**Problem to solve:** Carry none of the pictures over; set down the material below exactly.

**Material provided:**
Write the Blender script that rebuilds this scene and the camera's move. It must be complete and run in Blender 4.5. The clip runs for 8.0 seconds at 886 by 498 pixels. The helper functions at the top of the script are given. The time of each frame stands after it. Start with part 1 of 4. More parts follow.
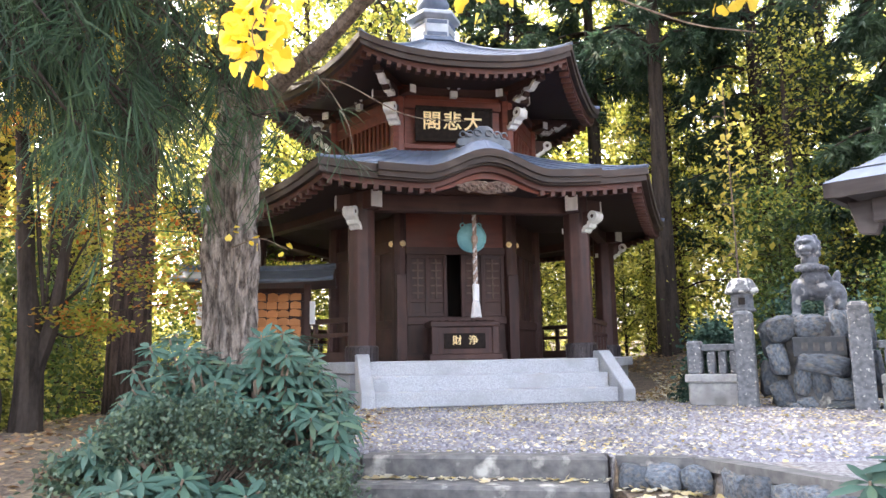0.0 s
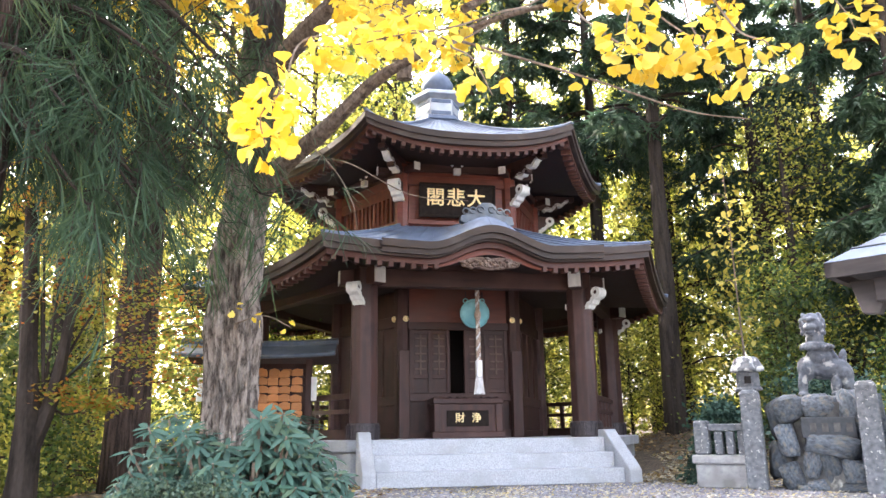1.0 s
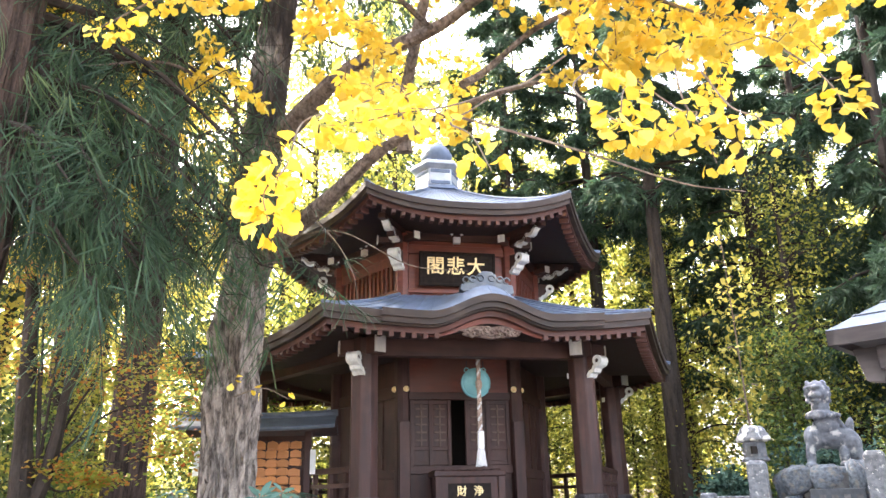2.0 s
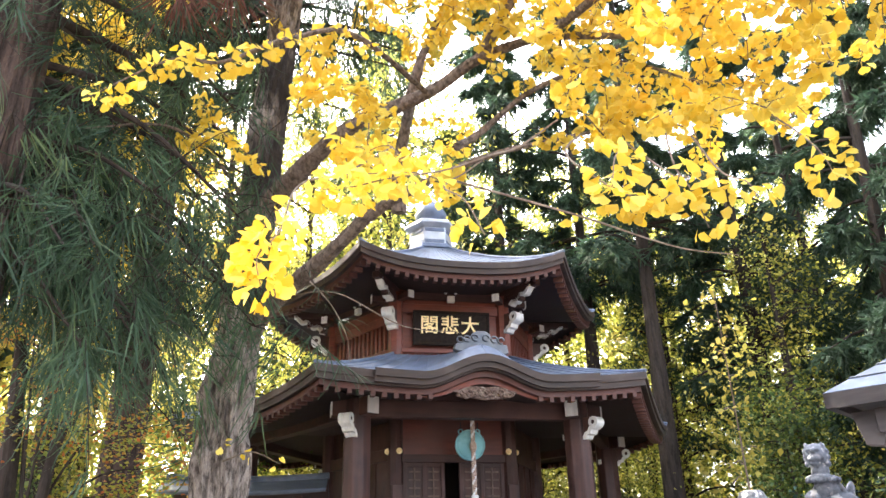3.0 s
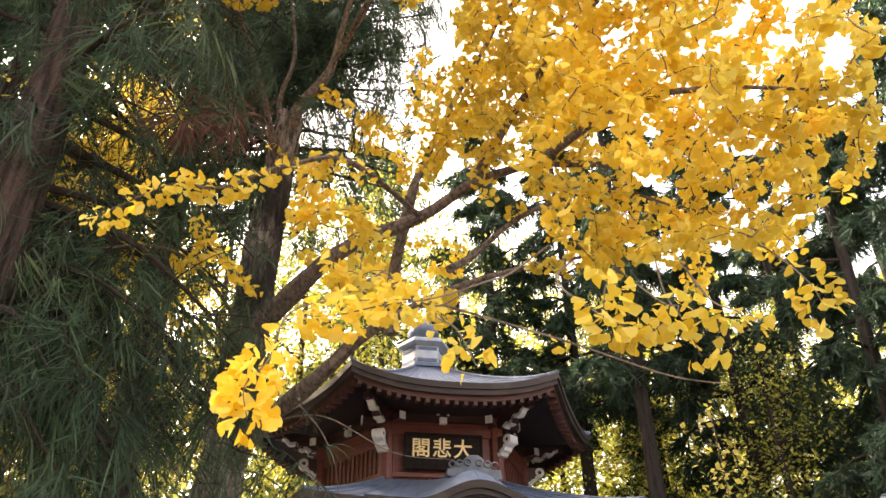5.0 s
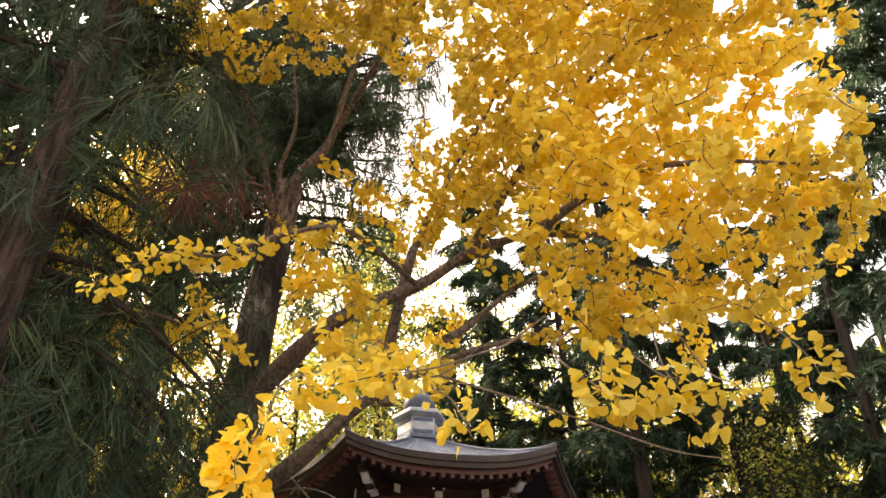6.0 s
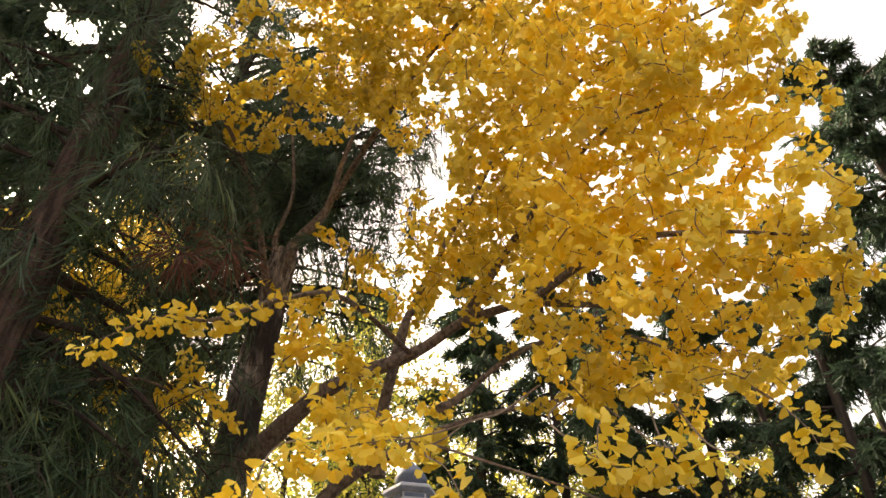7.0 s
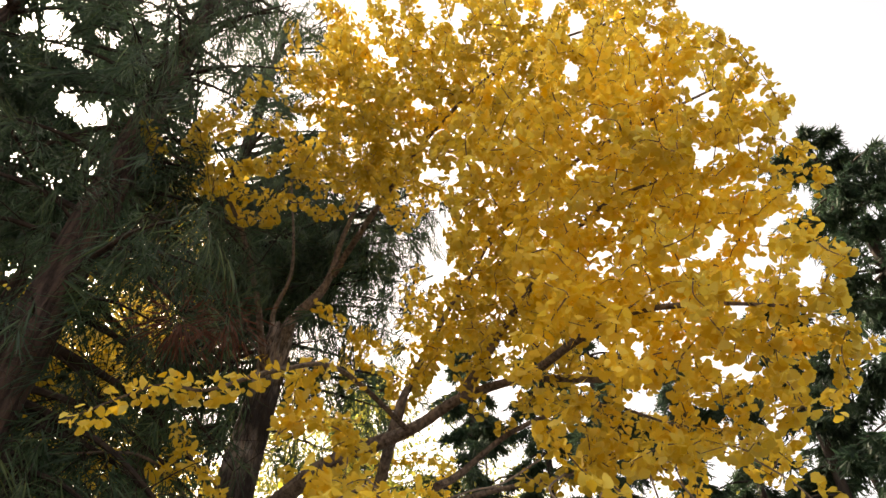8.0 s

**Reply to the task:**
Write the Blender script that rebuilds this scene and the camera's move. It must be complete and run in Blender 4.5. The clip runs for 8.0 seconds at 886 by 498 pixels. The helper functions at the top of the script are given. The time of each frame stands after it. Start with part 1 of 4. More parts follow.
0.0 s
1.0 s
2.0 s
3.0 s
5.0 s
6.0 s
7.0 s
8.0 s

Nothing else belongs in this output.